The fellowship, created with a gift in her estate plan, is her way of passing it on, Laser says. She can relate to the burden of graduate school’s costs. Add to that the history of architecture being mostly a career for men, and even fewer women apply. That was her situation years ago. When it was time to put together her own portfolio for graduate school, her then-boyfriend wondered why she’d go through all that trouble, being a woman and not a serious candidate. And in her master’s program at Washington University in St. Louis, financial assistance was scarce.

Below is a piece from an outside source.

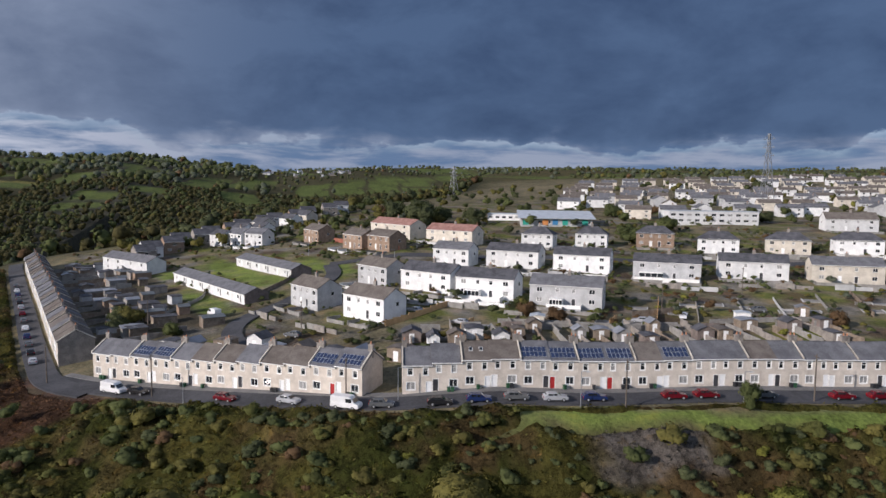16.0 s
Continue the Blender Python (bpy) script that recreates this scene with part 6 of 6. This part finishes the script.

“Then when I got into the working world, I found there were a lot of women who would start out in firms, have families and disappear. They didn’t continue with their careers,” Laser says. “It’s still disappointing that I rarely have women architects come through my door. I’d like to see those numbers higher.”
Her fellowship, she hopes, will open the door a little wider for more women.
“It was time I give back and it’s the right thing to do,” Laser insists. “I wouldn’t be where I am today if it weren’t for me finding my place at UF in that design studio. That’s where I found my purpose in the world, and a lot of people helped me get here.”
Architect Barbie
Nowadays, when Laser reflects on the bread crumbs — and the play of the night stars when she was 5 — that led to this place in her life, she’s pleased.
“I always wanted to be successful as a student, but I never thought about the kind of car I was going to drive — I wanted to succeed in my profession,” she says. “I wanted to be one of the best architects.
“And I feel I’ve achieved that.”
At the same time, Laser can’t help but wonder what the possibilities will be for another 5-year-old.
This spring, to celebrate her granddaughter Claire’s pre-kindergarten graduation, she gave the girl a Barbie doll. Laser’s husband, David, questioned the choice.
“She’s a little girl,” Laser responded. “Claire can have all the dolls she wants and still be a scientist, an attorney, maybe even an architect.”
And that, Laser says, is what made her own career path and the UF fellowship she created so important.
“On days like these,” she says, “I’m filled with profound optimism about the future of women in leadership, particularly for a certain 5-year-old blonde.”